* * *
AKA: The Shooter
Directed by: Ted Kotcheff
Starring: Dolph Lundgren, Maruschka Detmers, Assumpta Serna, Gavin O'Herlihy, and John Ashton
When the Cuban ambassador to the U.N. is assassinated by a sniper, U.S. Marshal Michael Dane (Dolph) travels to Prague
to apprehend the suspect. As it turns out, the suspect is Simone Rosset
(Detmers), and the relationship between Dane and Rosset becomes
complicated. Naturally, there is a conspiracy that goes all the way to
the top - and Dane must fight hard to get to the truth. Being a stranger
in a strange land, will he succeed?
Hidden Assassin - not to be
confused with Silent Trigger (1996), or Hidden Agenda (2001) for that matter (although
Silent Trigger has a similar plot that involves male and female snipers
who are conflicted about their actions) - was made during the period in
Dolph’s career where he was trying to be more serious, and was
appearing in films with a darker and more somber tone.
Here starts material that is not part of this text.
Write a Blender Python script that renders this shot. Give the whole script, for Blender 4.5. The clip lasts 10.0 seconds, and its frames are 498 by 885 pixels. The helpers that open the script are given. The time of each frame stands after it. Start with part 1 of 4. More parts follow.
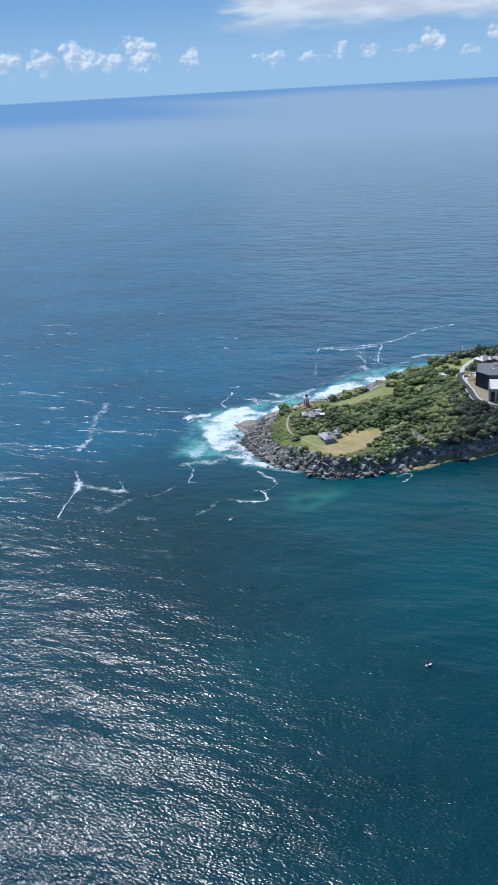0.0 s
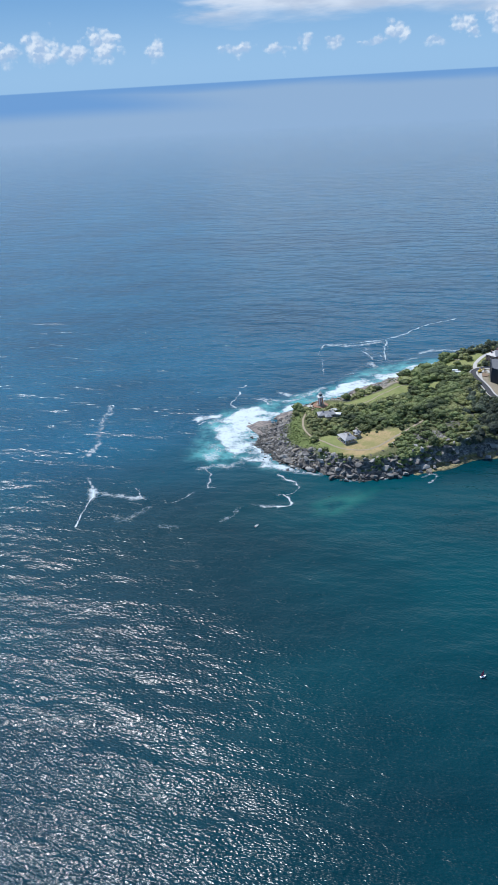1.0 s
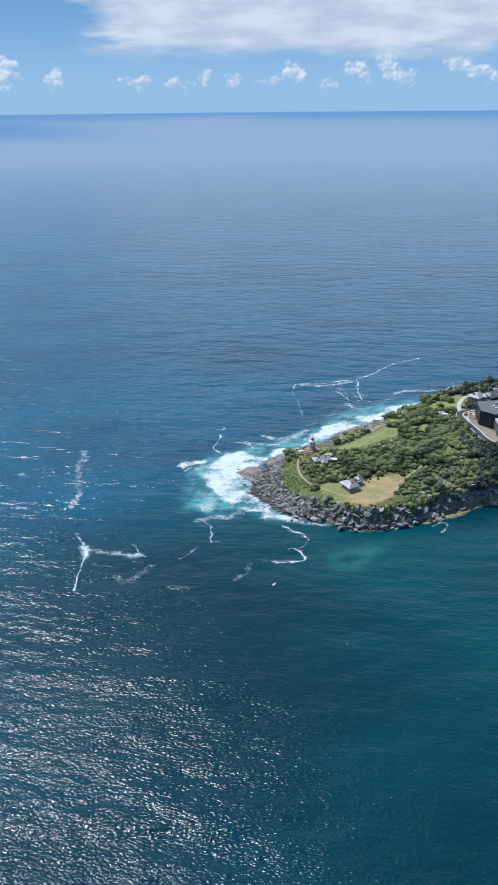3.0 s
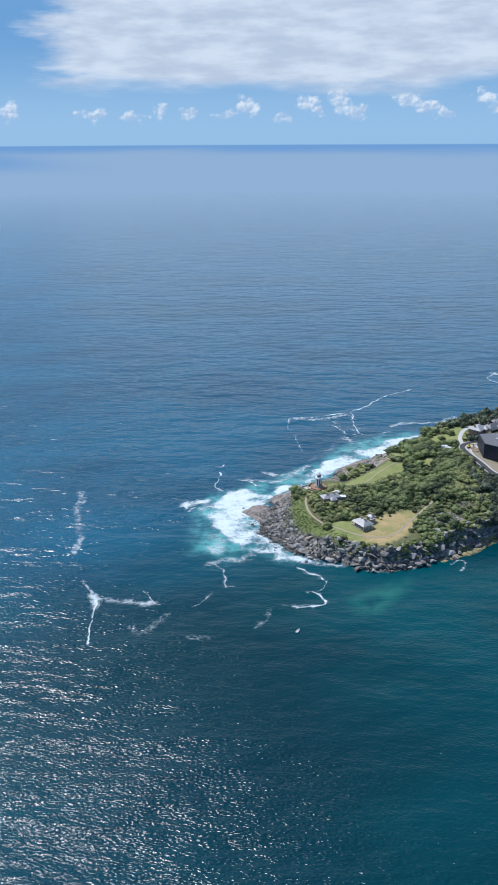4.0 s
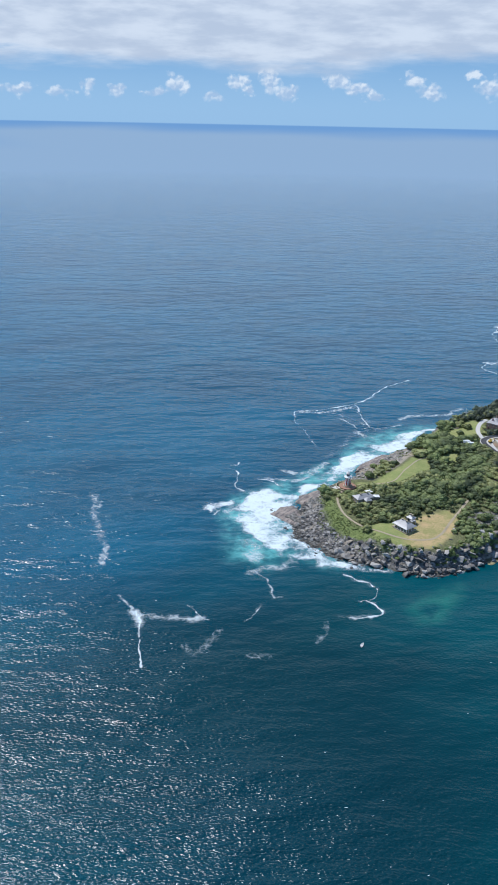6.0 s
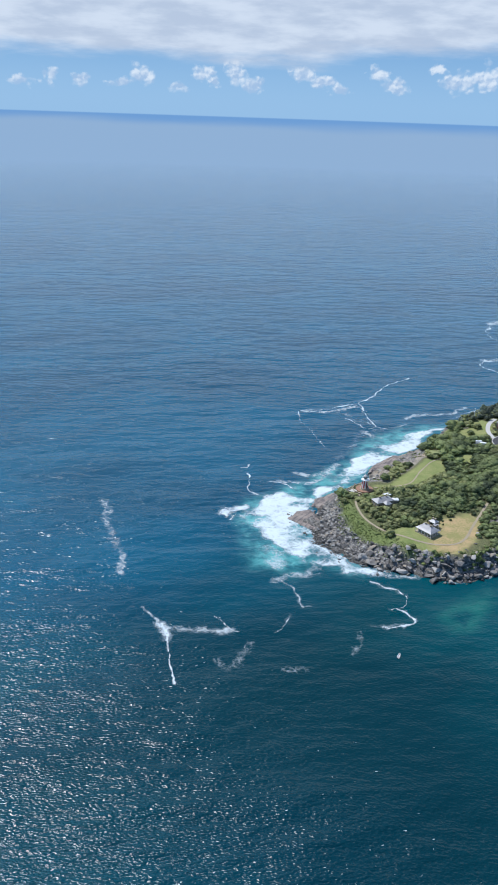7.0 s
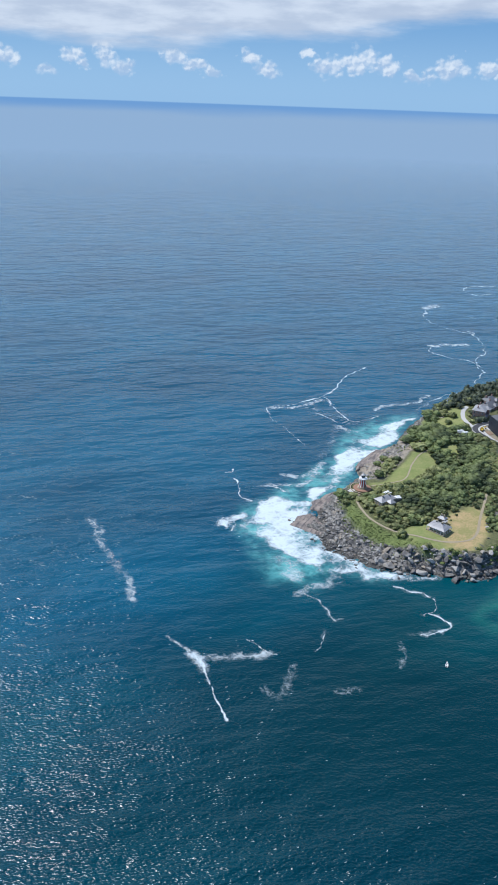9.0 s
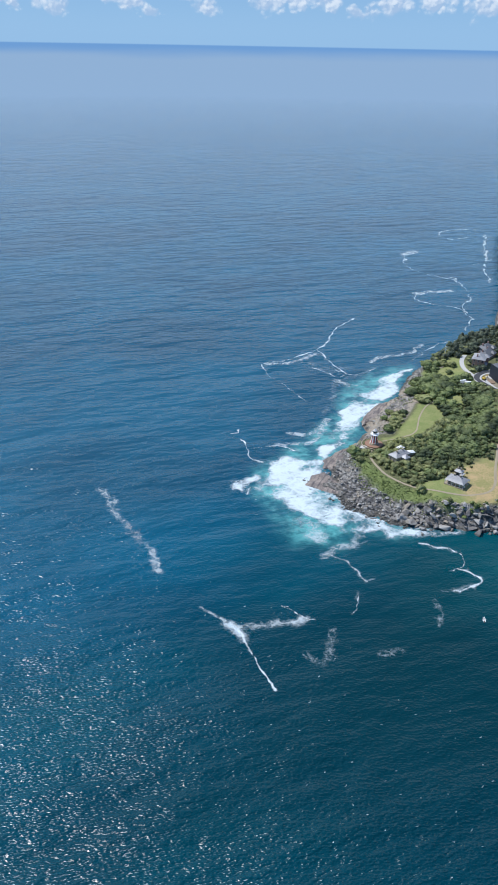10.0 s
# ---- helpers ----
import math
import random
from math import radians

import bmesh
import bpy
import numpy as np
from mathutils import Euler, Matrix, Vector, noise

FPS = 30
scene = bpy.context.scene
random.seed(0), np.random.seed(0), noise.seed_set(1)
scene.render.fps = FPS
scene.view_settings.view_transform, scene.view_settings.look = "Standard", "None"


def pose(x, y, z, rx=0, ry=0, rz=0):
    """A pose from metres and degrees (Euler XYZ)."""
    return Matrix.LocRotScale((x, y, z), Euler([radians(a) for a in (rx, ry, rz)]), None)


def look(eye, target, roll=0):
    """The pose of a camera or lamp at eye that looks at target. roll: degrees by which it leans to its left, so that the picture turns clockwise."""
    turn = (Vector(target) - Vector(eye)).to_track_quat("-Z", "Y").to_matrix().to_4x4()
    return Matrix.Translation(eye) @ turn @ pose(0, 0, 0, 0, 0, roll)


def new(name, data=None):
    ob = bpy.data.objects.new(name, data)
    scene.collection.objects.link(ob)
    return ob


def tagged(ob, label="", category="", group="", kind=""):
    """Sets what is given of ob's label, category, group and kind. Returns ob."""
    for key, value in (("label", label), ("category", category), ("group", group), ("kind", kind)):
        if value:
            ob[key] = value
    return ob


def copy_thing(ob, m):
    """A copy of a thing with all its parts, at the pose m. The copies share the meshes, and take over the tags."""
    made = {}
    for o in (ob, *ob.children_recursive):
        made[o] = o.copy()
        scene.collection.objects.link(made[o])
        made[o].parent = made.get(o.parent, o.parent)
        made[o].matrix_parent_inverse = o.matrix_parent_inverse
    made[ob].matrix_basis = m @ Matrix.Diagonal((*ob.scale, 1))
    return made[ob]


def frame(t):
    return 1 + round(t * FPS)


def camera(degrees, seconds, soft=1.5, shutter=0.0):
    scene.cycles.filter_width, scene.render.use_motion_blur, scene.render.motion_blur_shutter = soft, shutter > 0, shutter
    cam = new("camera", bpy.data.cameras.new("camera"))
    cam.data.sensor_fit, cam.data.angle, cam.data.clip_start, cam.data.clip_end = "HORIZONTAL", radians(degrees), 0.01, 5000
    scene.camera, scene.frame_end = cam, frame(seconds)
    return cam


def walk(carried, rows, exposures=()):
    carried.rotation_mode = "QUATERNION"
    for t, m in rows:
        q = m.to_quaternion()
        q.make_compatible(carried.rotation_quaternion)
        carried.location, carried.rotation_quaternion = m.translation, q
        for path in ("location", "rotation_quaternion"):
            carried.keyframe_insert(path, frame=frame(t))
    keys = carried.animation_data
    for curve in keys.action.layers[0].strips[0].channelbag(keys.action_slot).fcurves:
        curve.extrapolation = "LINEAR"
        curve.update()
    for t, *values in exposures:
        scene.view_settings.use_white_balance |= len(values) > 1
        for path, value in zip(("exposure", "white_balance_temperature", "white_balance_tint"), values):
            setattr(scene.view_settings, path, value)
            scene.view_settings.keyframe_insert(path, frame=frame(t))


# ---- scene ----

Whether
intentionally or not
on his part when he was choosing his roles, these 90’s Dolphs are
different from his 80’s heyday.
What follows is more intrigue
than out-and-out action, and that’s not necessarily a bad thing, it’s
just a different animal from, say, The Punisher (1989). Here Dolph
is put into some interesting scenarios - from a smooth, wine-tasting
gentleman, to an action hero not afraid to get hurt and be covered in
blood (interestingly, his white T-shirt with the bloodstain will remind
you of Andrew W.K.). He even wears an interesting Franz Kafka shirt at
one point. The Prague locations are a highlight of the movie. The
cinematography is top-notch, and thanks to the interesting setting and
good production values, as well as the big-sounding score, Hidden
Assassin seems to be going for a classier vibe.
Detmers recalls a
more-sane Sean Young in her prime, and as far as casting goes, in
lesser (?) hands, Dolph’s role could have been played -
should the dire need arise - by Frank Zagarino (similar hair). His
sidekick could have been played by Dennis Franz. What’s going on with
Dennis Franz? We haven’t heard too much from him lately.
Assassin is probably one of the better 90’s Dolphs, thanks to the
quality of the technical aspects of the film, but had this movie been
made in the 80’s, it would have been a more full-throttle action film,
and that would have been nice to see.